The Influenced Influencer

Graphic by Rebecca Shapiro

What is an “influencer” exactly?

I’ve never quite understood the idea behind it. Yes, in the literal sense, I’m able to put together the fact that people who have a large following are asked to promote things because they’re “influential”. It’s become something new and unique to social media, not like anything we’ve seen before. People are making a living merely off of the fact that someone clicked a button on an app, and that’s pretty neat. However, there’s a whole side of the idea of being an influencer that really gets me.
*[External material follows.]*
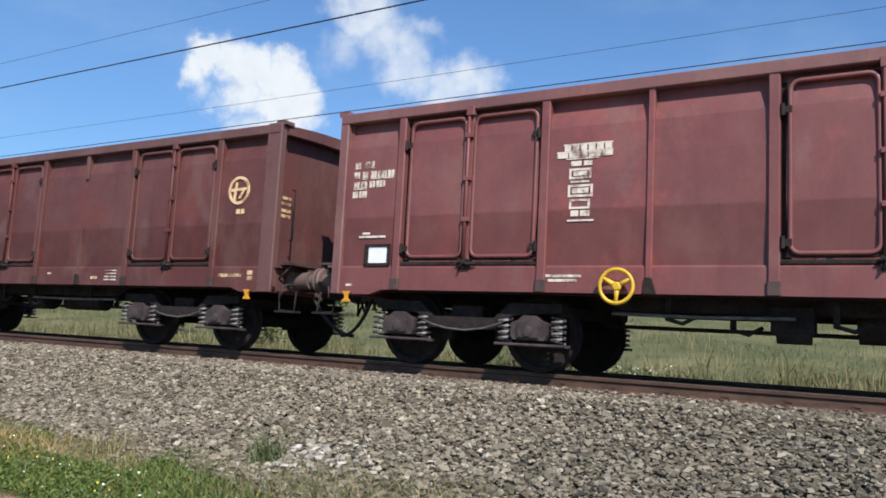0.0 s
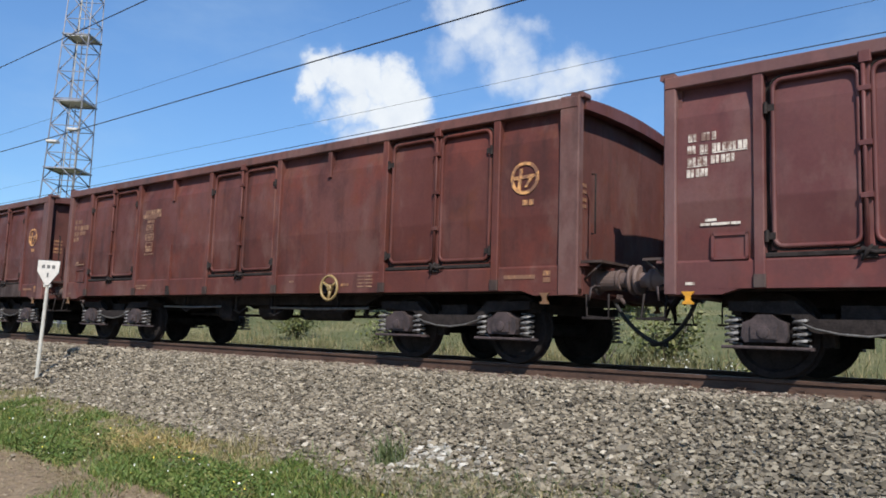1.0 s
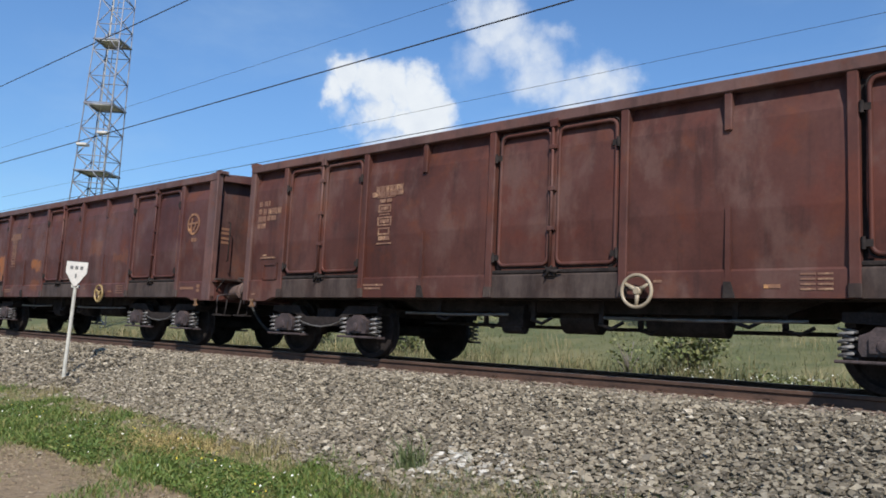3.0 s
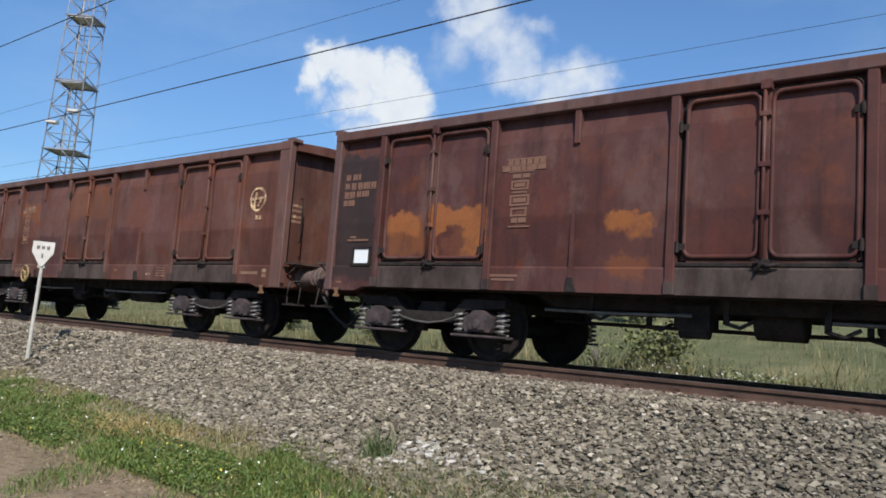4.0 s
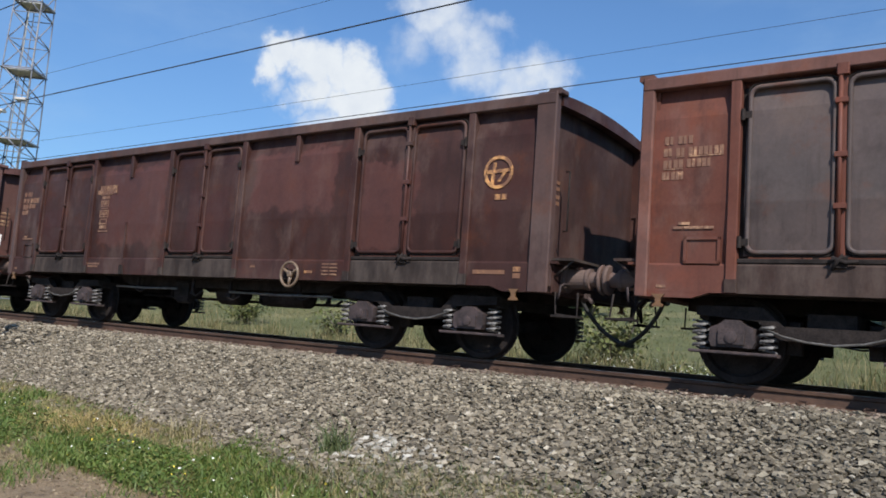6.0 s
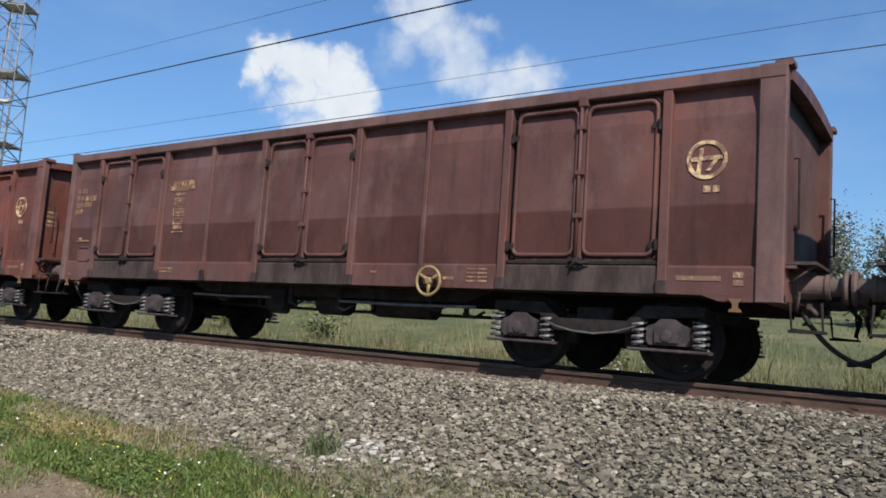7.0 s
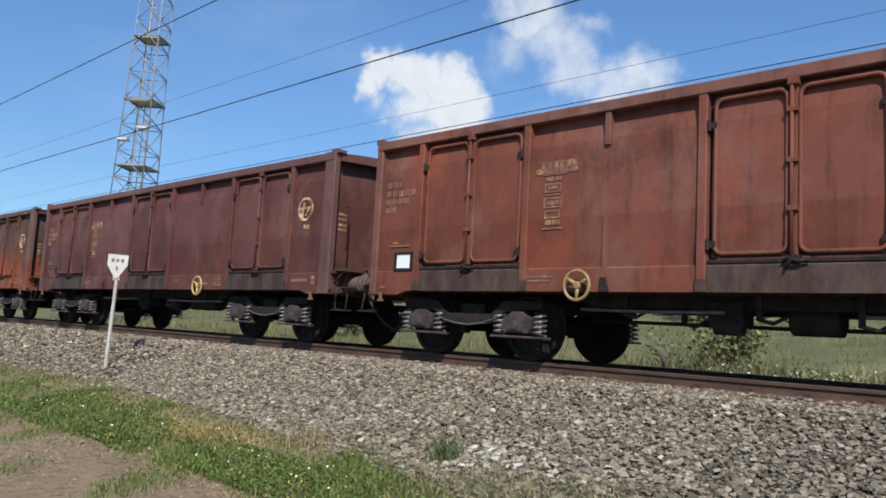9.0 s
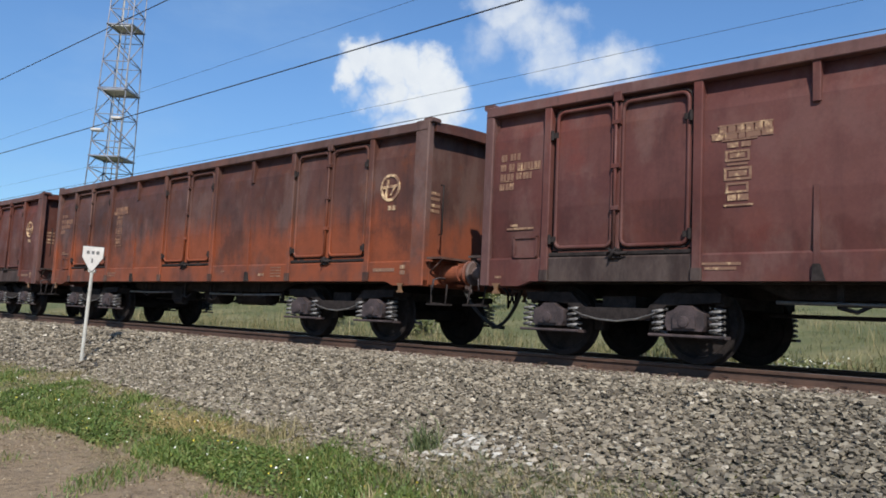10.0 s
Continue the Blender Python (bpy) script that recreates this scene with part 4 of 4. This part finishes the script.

Disclaimer: I would not call myself an influencer. I don’t really have a desire to be one, either. I’m a blogger; writing is my passion, and social media is an outlet to try and get new readers to my site and to allow people a view into my life. There was a point that the idea of being an influencer enticed me, so I suppose you could say I’m a non-influencer, or a wannabe-influencer, but in the end, it just wasn’t for me. What can I say? My talent is more in my writing than anything else.

That being said, I don’t understand why the idea of “being authentic” is pushed so hard on social media, especially when it pertains to influencers. Authenticity is such a big deal and is emphasized by so many, that to me, it ends up feeling inauthentic. It’s ironic to write this, because I pride myself on being authentic, but I feel like I let people see that in other ways. I may try to show that I’m a real person, but I am not displaying every part of my life, because it doesn’t need to be shared. If I posted every time I wasn’t feeling well, or that I was at the doctor, or something like that…well, that’d be a lot of Instastories. Everybody is entitled to use their platform as they see fit, but I am wondering where the true authenticity is and how it’s defined these days.

I can’t speak about influencers at large. The majority of people I follow are within the frum community, and it’s been fascinating to watch the changes which have occurred as social media has evolved. Being that the frum world is very small, and deeply interconnected, you often see the same 10-15 brands being promoted by the influencers within our circle. While there’s nothing wrong with this, it makes me wonder…are influencers the ones doing the influencing, or are they the ones being influenced?

I’m guilty of it myself—posting an Instastory of my new dress—that I paid for—and tagging the company, just in hopes that they may share it and I’ll receive more followers. I’ve tried to think about why I do that. Aren’t I able to get clothing and NOT share it? It’s a crazy concept, especially for someone who has the word “fashionable” in her blog’s name. But I’ve also fallen into the negative cycle of social media—you see other people doing things in a certain way, and then subconsciously, it seeps into what you do. I have had to stop and recalibrate a lot. I’ve needed to review what authenticity means to me and readjust. I’ve personally become disenchanted, because you can watch all the stories, and it is almost like you’re watching the same thing over and over again, since all of a sudden, everyone is promoting/doing the same thing.

So, how do we get out of this web of repetition? Do we need to get out of this web of repetition? Am I the only one who notices it?

Creativity is a very difficult thing (trust me, I really understand that), and it’s so easy to hop on the bandwagon when what you’re seeing appears to be working. But I think a true “influencer” is someone who is paving the way. Someone who isn’t influenced by what others are doing, and finds what works for them and is not thinking about the path that’s already well-established.

I’m in no way perfect. I’m also an influenced non-influencer/wannabe-influencer/blogger. Finding what works and creating something different and all your own isn’t easy; taking and strolling down that nicely paved path sounds great when you’re grasping at straws for content and feeling like you’ve got nothing.

We live in an amazing time, that with the push of a button, we can make an impression on people—just look at what Naomi Campbell posted about the Lubavitcher Rebbe on Gimmel Tammuz! That was quite the detour she made from her somewhat set path, and it inspired a lot of people. She didn’t stay “in her lane”. She spoke her truth, and the more people do that, the more we regain what true authenticity is.

The moral of this? Be exactly who you want to be. If that means following along with other influencers, great! They’re doing well, so odds are you will too. But if you don’t want to follow what others are doing, don’t be afraid to do something different. The world is yearning…and ready for fresh new ideas!